There is a second type of exclusive or split in workflow nets, in which the
decision on which path to take is made explicitly by a transition. This feature
takes advantage of coloured Petri nets, in which transitions can implement
decision rules, which are evaluated at run time to decide which of its output
places to put tokens on.
This also means that the behaviour of classical Petri nets is no longer valid
for workflow nets. As a consequence, as in coloured Petri nets, the graphical
representation of the workflow net does not fully specify the behaviour of the
process instance controlled by the workflow net.
A implements a decision rule by associating conditions with each of its
outgoing edges. An exclusive or semantics of this decision can be realized in
different ways (workflow nets do not prescribe any of them).
The first way to realize an exclusive or semantics is to make sure that
the conditions are chosen in a way that always one and only one condition
evaluates to true. The second way is to evaluate conditions of outgoing edges
in order. As soon as one condition evaluates to true, the respective edge is
chosen, and the token is put on the respective place.
The problem with this strategy is that there might be situations in which
no condition evaluates to true. If no additional measures are taken, then the
case gets stuck at this point. This problem can be tackled by defining a default
branch which is taken if none of the (expressions of the) other branches
evaluates to true.
To express the particular split and join behaviour of transitions in workflow
nets, the transitions are labelled with specific symbols.
It is the responsibility of the modeller of the workflow net to make sure
that the decisions associated with the transitions match their symbols. The
and split and and join markers indicate that the traditional Petri net firing
behaviour of transitions is in place.
If a transition is marked with an and split symbol, the reader of the workflow
net knows that the transition puts a token on all its output places. Split
transitions and join transitions that are based on an explicit decision are
marked accordingly to show that complex splitting behaviour can be expected.
Workflow nets represent business processes, focusing on activities and their
execution constraints. To enhance the representation of business processes
and to provide a means to represent in more detail the environment in which
these processes are enacted, triggers have been introduced. In the context of
workflow nets, triggers are annotations to transitions that provide information
on who or what is responsible for an enabled transition to fire.
Situations in real-world business processes that can be represented by triggers
are the receipt of an electronic message or a time-out of a timer to remind
an employee of an upcoming deadline.
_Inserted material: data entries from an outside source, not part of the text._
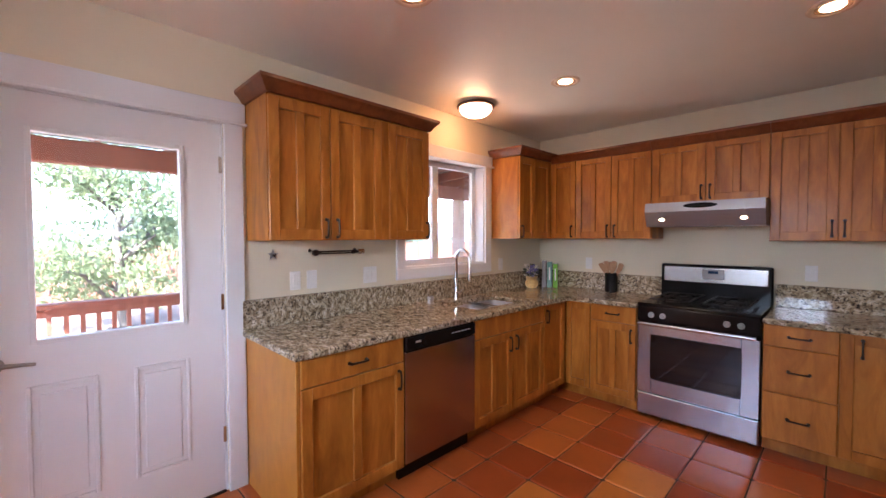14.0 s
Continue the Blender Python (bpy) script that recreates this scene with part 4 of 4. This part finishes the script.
# ---- appliances ----
def dishwasher():
    d = thing("dishwasher", (5.18, 1.538, 0), "stainless dishwasher with black control panel", "dishwasher")
    f = Face(*SINK)
    a, b = 1.236, 1.841
    part(d, "tub", f.box(Shape(), a, b, 0.11, 0.85, -0.6, -0.002), BLACK)
    part(d, "door", f.box(Shape(), a, b, 0.115, 0.765, 0, 0.028, 0.006), DWSTEEL, label="brushed steel door")
    part(d, "control_panel", f.box(Shape(), a, b, 0.768, 0.852, 0, 0.034, 0.008), BLACK)
    part(d, "badge", f.box(Shape(), 1.73, 1.77, 0.81, 0.82, 0.034, 0.0355), PLASTIC)
    s = Shape()
    for k in range(6):
        f.box(s, 1.30 + k * 0.03, 1.32 + k * 0.03, 0.812, 0.818, 0.034, 0.0352)
    part(d, "button_marks", s, GREYPAINT)
    part(d, "toe_kick", f.box(Shape(), a, b, 0.004, 0.11, -0.5, -0.04), BLACK)


dishwasher()


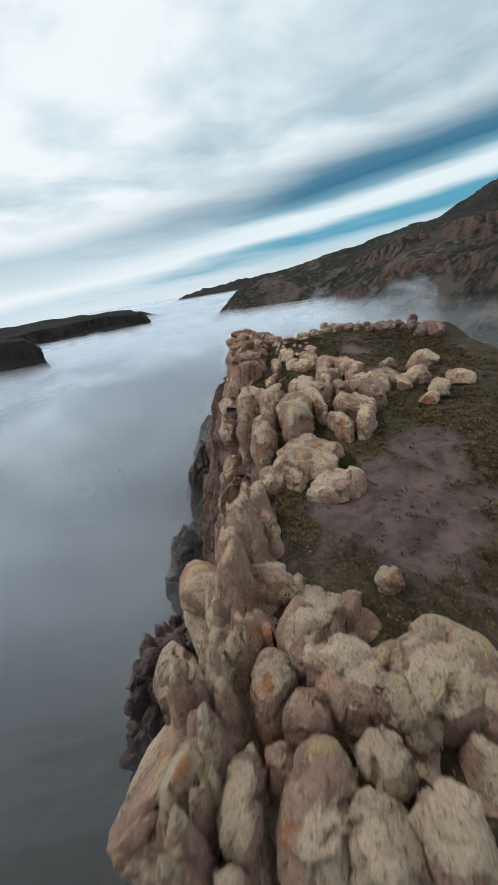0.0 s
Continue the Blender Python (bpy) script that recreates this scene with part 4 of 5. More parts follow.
for _x, _y, _z, _s in ((-1.98, 33.2, -6.9, 1.3), (-0.84, 32.6, -6.8, 1.3), (-2.28, 36.0, -6.7, 1.4), (-0.08, 33.4, -6.9, 1.2), (-1.14, 34.6, -6.2, 1.2), (-1.82, 38.2, -6.3, 1.3), (-1.37, 38.8, -6.15, 0.9), (-0.23, 36.2, -6.4, 1.3), (-0.68, 38.0, -6.2, 1.2),
                       (0.3, 38.9, -7.0, 1.1), (-0.38, 40.6, -6.7, 1.2), (-1.37, 31.8, -7.6, 1.2), (0.8, 35.6, -7.5, 0.9), (0.5, 40.3, -7.7, 1.0), (0.4, 32.4, -7.6, 1.1), (-0.38, 31.6, -7.7, 1.1), (-2.2, 32.2, -7.8, 1.1)):
    rock(_x, _y, (_s, _s * 1.2, _s * 0.75), 67 * _x + 31 * _y, _z, 0.2, "boulder", 4, RED_ROCK if _s == 1.3 else PINK_ROCK, outcrop, "block")

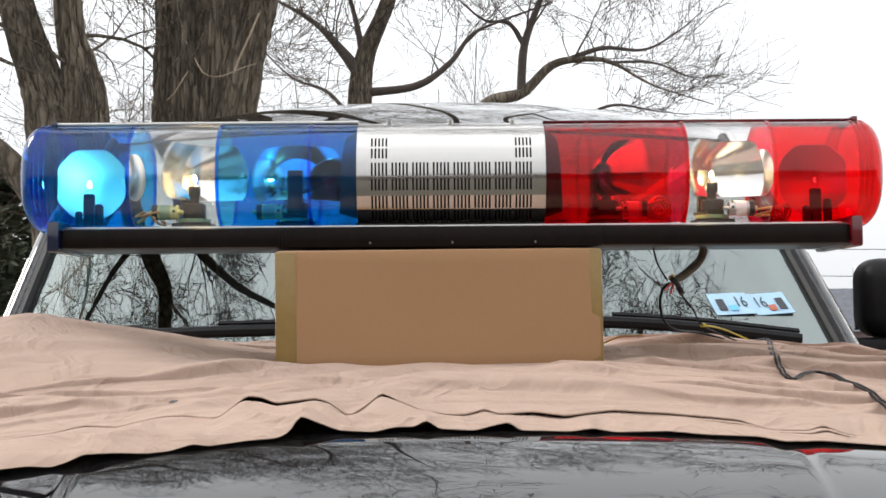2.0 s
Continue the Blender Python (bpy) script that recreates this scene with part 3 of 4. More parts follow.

Generally, a business process management
system is a reactive system. It reacts to events in its environment by
enabling an activity. Triggers play an important role in informing the system
about events in the process environment that are relevant for the process.
Figure 4.48 shows the types of triggers used in workflow nets. Transitions
that can fire immediately after they have been enabled are not marked with a
trigger; triggering is therefore automatic. For example, automatic triggers are
used for transitions that are realized by invoking a software system, where no
user interaction is required.
A user trigger is attached to transitions that require human interaction.
By marking a transition with a user trigger, the process modeller expresses the
fact that a human user takes the initiative to start the activity represented by
the transition. This trigger is relevant in human interaction workflows, where
work items are used to communicate with human users.